WHAT TO PRODUCE: Work out the number of lines in the listing that include the string "part". Reply with that number alone.

DATA EXCERPT:
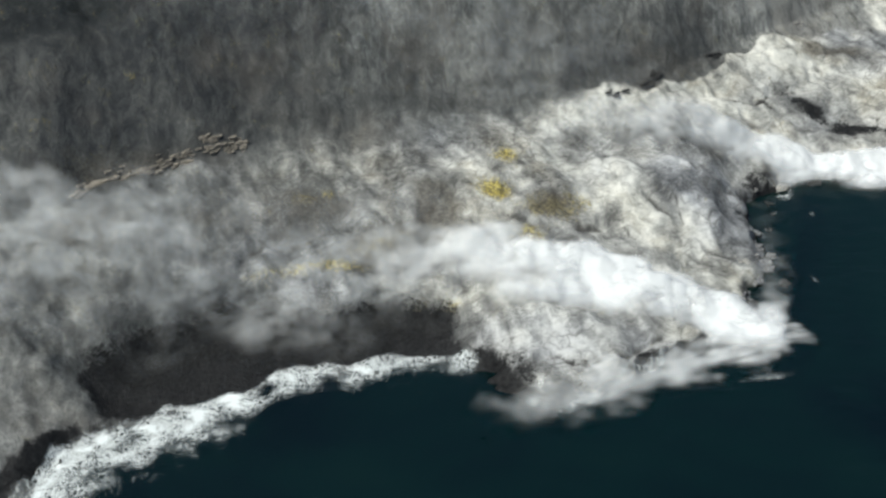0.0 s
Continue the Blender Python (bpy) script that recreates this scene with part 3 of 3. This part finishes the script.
steam("dense white steam rolling along the shore of a lava cove",
      [(13.5, -23.4, 3.1, 0.985, 0), (8, -22.7, 3.1, 0.985, 0), (-3, -20.2, 3.4, 0.98, 0), (-11, -18.3, 3.6, 0.93, 0.3), (-18, -16, 4, 0.72, 0.6), (-28, -15, 5, 0.48, 0.8), (-40, -15.5, 5.2, 0.32, 1), (-54, -17, 5, 0.12, 1.5)], ragged=0.6)
steam("thick white steam pouring off the lava headland",
      [(-30, -57, 4.2, 0.97, 0), (-36, -54, 4.6, 0.98, 0), (-44, -50.5, 4.8, 0.98, 0.3), (-54, -47, 5.2, 0.97, 0.6), (-63, -43.5, 5.6, 0.88, 1), (-73, -41, 5.6, 0.55, 1.2), (-84, -40.5, 5.8, 0.28, 1.5), (-98, -41, 6, 0.12, 2)], ragged=0.8)
steam("white steam low along the seaward side of the headland",
      [(-31, -60, 2.2, 0.45, 0), (-37, -61, 2.8, 0.55, 0), (-46, -62.5, 3.0, 0.5, 0), (-57, -65, 3.4, 0.38, 0), (-66, -66, 3.6, 0.26, 0), (-73, -65.5, 3, 0.1, 0)], 0.4, 0.6)
steam("wispy steam tongues trailing off the headland tip", [(-26.5, -57.5, 2.2, 0.4, 0), (-31, -58.5, 3.2, 0.5, 0), (-38, -59.5, 2.6, 0.3, 0)], 0.3, 1.0, 5)
steam("thin steam and spray along the rocky side of the headland", [(-19.5, -29, 2.2, 0.03, 0), (-22.5, -37, 2.6, 0.06, 0), (-25, -45, 2.8, 0.12, 0), (-28, -53, 3, 0.3, 0)], 0.3, 0.6, 5)
steam("thin blue-grey steam haze hanging over a black beach",
      [(-86, -48, 4, 0.08, 2), (-98, -46, 6.5, 0.15, 2), (-110, -41, 8.5, 0.2, 2.5), (-122, -40, 9, 0.3, 3), (-135, -43, 10, 0.3, 3), (-152, -48, 10, 0.24, 3)], 0.4, 0.0, 5)
steam("small wispy white steam at the edge of the lava", [(62, -6.5, 1.0, 0.75, 0), (55, -5, 1.6, 0.55, 0), (47, -3, 2.2, 0.34, 0), (40, 0, 2.4, 0.12, 0.3)], 0.5, 0.8, 5)
steam("white steam fanning inland from a vent on the shore",
      [(167, 17.5, 1.4, 0.97, 0), (160, 20, 2.6, 0.92, 0), (154.5, 23.5, 3.8, 0.6, 0), (150, 30, 4.6, 0.36, 0.5), (147, 37, 5, 0.16, 1)], 0.5, 0.2)
steam("white steam curling round a dark hollow under the cliff",
      [(162, 46, 3.2, 0.16, 0.3), (164, 52, 3.4, 0.2, 0.3), (172, 54.5, 3.4, 0.18, 0.3), (180, 55, 3.8, 0.32, 0.3), (187, 55, 4.4, 0.55, 0.3), (189.5, 49, 3.8, 0.5, 0.3), (191, 43, 3.6, 0.55, 0.3), (196, 38.5, 3.6, 0.55, 0.3), (206, 36.5, 3.6, 0.4, 0.3)], 0.5, 0.15)
steam("thin steam drifting up the foot of the ash cliff", [(153, 30, 4, 0.14, 0.5), (157, 38, 5.5, 0.18, 1), (163, 46, 5.5, 0.15, 1), (170, 52, 4.5, 0.1, 1)], 0.4, 0.1, 5)
steam("white steam bank over bleached lava", [(212, 28, 3.6, 0.5, 0), (203, 28, 3.8, 0.42, 0), (192, 27, 3.2, 0.3, 0), (184, 30, 2.6, 0.15, 0)], 0.5, 0.2)
steam("faint grey steam veil against the ash cliff", [(-32, -4, 6, 0.04, 2), (-50, -4, 9, 0.07, 2.5), (-70, -2, 11, 0.10, 3), (-95, 2, 12, 0.10, 3), (-130, -2, 11, 0.08, 3)], 0.3, 0.0, 4)
steam("faint steam veil thinning out over the bleached lava", [(-64, -38, 4, 0.04, 1), (-78, -33, 5, 0.07, 1.5), (-96, -35, 6, 0.09, 2), (-116, -34, 7, 0.08, 2)], 0.4, 0.3, 5)


# ---- rocks ----
def rock_mesh(name, seed, material, flat=0.7, rough=0.45):
    bm = bmesh.new()
    bmesh.ops.create_icosphere(bm, subdivisions=3, radius=1)
    shift = Vector((seed * 3.7, seed * 1.3, seed * 7.1))
    for v in bm.verts:
        n = noise.noise(v.co * 0.9 + shift) * rough * 1.5 + noise.noise(v.co * 2.6 + shift) * rough * 1.1 - 0.35 * abs(noise.noise(v.co * 1.7 - shift))
        v.co *= 1 + n
        v.co.z *= flat
    me = bpy.data.meshes.new(name)
    bm.to_mesh(me)
    bm.free()
    me.materials.append(material)
    return me


def scatter_rocks(name, label, group, meshes, spots, low, high):
    for n, (x, y) in enumerate(spots):
        size = rng.uniform(low, high) * rng.uniform(0.7, 1.2)
        ob = new(name, meshes[n % len(meshes)])
        ob.matrix_world = Matrix.LocRotScale((x, y, max(height(x, y), -0.3) - 0.28 * size), Euler((rng.uniform(-0.4, 0.4), rng.uniform(-0.4, 0.4), rng.uniform(0, 6.3))),
                                             (size * rng.uniform(0.8, 1.5), size, size * rng.uniform(0.7, 1.1)))
        tagged(ob, label, "rock", group)


black_meshes = [rock_mesh("boulder", k, BLACK_ROCK) for k in range(5)]
pale_meshes = [rock_mesh("boulder", 20 + k, PALE_ROCK) for k in range(4)]
grey_meshes = [rock_mesh("boulder", 60 + k, GREY_ROCK) for k in range(4)]
brown_meshes = [rock_mesh("boulder", 40 + k, BROWN_ROCK, 0.9, 0.32) for k in range(4)]


def along_shore(x0, x1, count, low, high):
    spots = []
    for _ in range(count):
        x = rng.uniform(x0, x1)
        y = float(shore_at(np.array([x]), np.array([-20.0]))[0]) + rng.uniform(low, high)
        spots.append((x, y))
    return spots


scatter_rocks("boulder", "wet black lava boulder at the water's edge", "boulders along the shore", black_meshes, along_shore(-34, 74, 110, -1.5, 3.0) + along_shore(116, 205, 60, -1.5, 3), 0.4, 1.3)
scatter_rocks("boulder", "bleached pale lava boulder on the lava apron", "boulders along the shore", pale_meshes, along_shore(-66, 84, 70, 2, 12), 0.3, 0.95)
scatter_rocks("boulder", "grey lava block broken off the headland, awash in the sea", "boulders along the shore", grey_meshes,
              [p for p in zip(rng.uniform(-34, -18, 260), rng.uniform(-50, -24, 260)) if -1.6 < coast(np.array([p[0]]), np.array([p[1]]))[1]["d"][0] < 2.2][:55], 0.3, 0.8)
scatter_rocks("boulder", "brown lava boulder beside the black beach", "boulders along the shore", brown_meshes, [(120, 27), (124, 27.5), (122, 24.5), (118.5, 24), (125.5, 24), (121, 21.5), (126.5, 28.5), (117, 21), (128, 25.5)], 1.6, 2.9)
scatter_rocks("boulder", "bleached pale lava boulder beside the black beach", "boulders along the shore", pale_meshes, [(108.5, 26.8), (113.2, 28.4), (114.5, 26), (110.5, 26), (116, 28), (112, 36), (118, 20.5), (123.5, 31.5), (126, 32), (129.5, 31.2), (131.5, 30)], 1.0, 2.0)


def part(name, mesh, parent, m):
    ob = new(name, mesh)
    ob.parent = parent
    ob.matrix_basis = m
    return ob


def slab_mesh(seed, material):
    bm = bmesh.new()
    bmesh.ops.create_cube(bm, size=2)
    bmesh.ops.subdivide_edges(bm, edges=bm.edges, cuts=2, use_grid_fill=True)
    for v in bm.verts:
        v.co += Vector([noise.noise(v.co * 1.3 + Vector((seed * 5 + k, k, seed))) * 0.5 for k in range(3)])
    me = bpy.data.meshes.new("slab")
    bm.to_mesh(me)
    bm.free()
    me.materials.append(material)
    return me


tan_slabs = [slab_mesh(k, TAN_ROCK) for k in range(4)]
black_slabs = [slab_mesh(9 + k, BLACK_ROCK) for k in range(3)]


def outcrop(label, line, count, size, slabs, up=0.05):
    base = new("rock_outcrop")
    base.location = (*line[0], height(*line[0]))
    for _ in range(count):
        k = rng.uniform(0, len(line) - 1.001)
        i = int(k)
        p = np.array(line[i]) * (1 - k + i) + np.array(line[i + 1]) * (k - i) + rng.normal(0, 0.35, 2)
        aim = math.atan2(line[i + 1][1] - line[i][1], line[i + 1][0] - line[i][0])
        big = size * rng.uniform(0.6, 1.3)
        part("slab", slabs[int(rng.integers(len(slabs)))], base,
             Matrix.LocRotScale(Vector((p[0], p[1], height(*p) + up)) - base.location, Euler((rng.uniform(-0.3, 0.3), rng.uniform(-0.2, 0.2), aim + rng.uniform(-0.25, 0.25))), (big * 1.8, big * 0.6, big * 0.45)))
    tagged(base, label, "rock")


outcrop("long tan layered rock ledge on the ash slope", [(-125, -32.5), (-118, -28.5), (-112, -26), (-106, -23.5), (-101, -22)], 140, 0.30, tan_slabs, 0.12)
outcrop("small jagged dark rock outcrop at the cliff foot", [(-34.5, -6.6), (-32.5, -5.3), (-31, -4), (-30.5, -3.2)], 12, 0.42, black_slabs, 0.5)
outcrop("thin dark rock lip where the ash meets the bleached lava", [(-42, -9.6), (-39.5, -8.8), (-37, -7.8)], 8, 0.26, black_slabs, 0.45)
outcrop("dark cracked rock lip at the cliff foot", [(-20, 3.3), (-16.5, 4.4)], 7, 0.34, black_slabs, 0.4)
outcrop("dark overhanging rock lip above a pale hollow scar", [(27.2, 45.4), (31, 45.1), (34.4, 45.7), (34.9, 44.2)], 18, 0.25, black_slabs)
outcrop("dark broken rocks on the ash cliff", [(53.5, 50), (57, 49.6)], 7, 0.3, black_slabs)
outcrop("dark broken rocks high on the ash cliff", [(153, 56), (156, 56.3), (158.5, 55.7)], 7, 0.26, black_slabs)
outcrop("dark rock lip above a brown hollow", [(152, 48.8), (157, 49.8)], 7, 0.32, black_slabs)
outcrop("dark rock band at the rim of a steaming gully", [(178, 64), (186, 65), (194, 66), (200, 64)], 14, 0.3, black_slabs)
outcrop("small pale rock stack at the cliff foot", [(2, 15.2), (3.2, 15.6)], 5, 0.4, [slab_mesh(30, PALE_ROCK)])


# ---- scrub on the plateau ----
def scrub():
    verts, faces = [], []
    for _ in range(1000):
        x, y = rng.uniform(-60, 260), 68 + rng.gamma(1.6, 40)
        if wave_noise(np.array([x * 0.04]), np.array([y * 0.05]), 9)[0] < rng.uniform(-0.35, 0.25):
            continue
        z, size = height(x, y), rng.uniform(0.15, 0.42)
        for _ in range(6):
            a, lean = rng.uniform(0, 6.3), rng.uniform(0.3, 1.1)
            d = np.array([math.cos(a) * lean, math.sin(a) * lean, 1.0]) * size
            side = np.array([-math.sin(a), math.cos(a), 0]) * size * 0.35
            k = len(verts)
            o = np.array([x, y, z - 0.05])
            verts += [tuple(o - side * 0.3), tuple(o + side * 0.3), tuple(o + d * 0.7 + side), tuple(o + d), tuple(o + d * 0.7 - side)]
            faces.append((k, k + 1, k + 2, k + 3, k + 4))
    me = bpy.data.meshes.new("scrub")
    me.from_pydata(verts, [], faces)
    me.materials.append(SCRUB)
    tagged(new("scrub", me), "ash-covered dry scrub dotted over the plateau", "scrub", kind="stuff")


scrub()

TASK OUTPUT: 3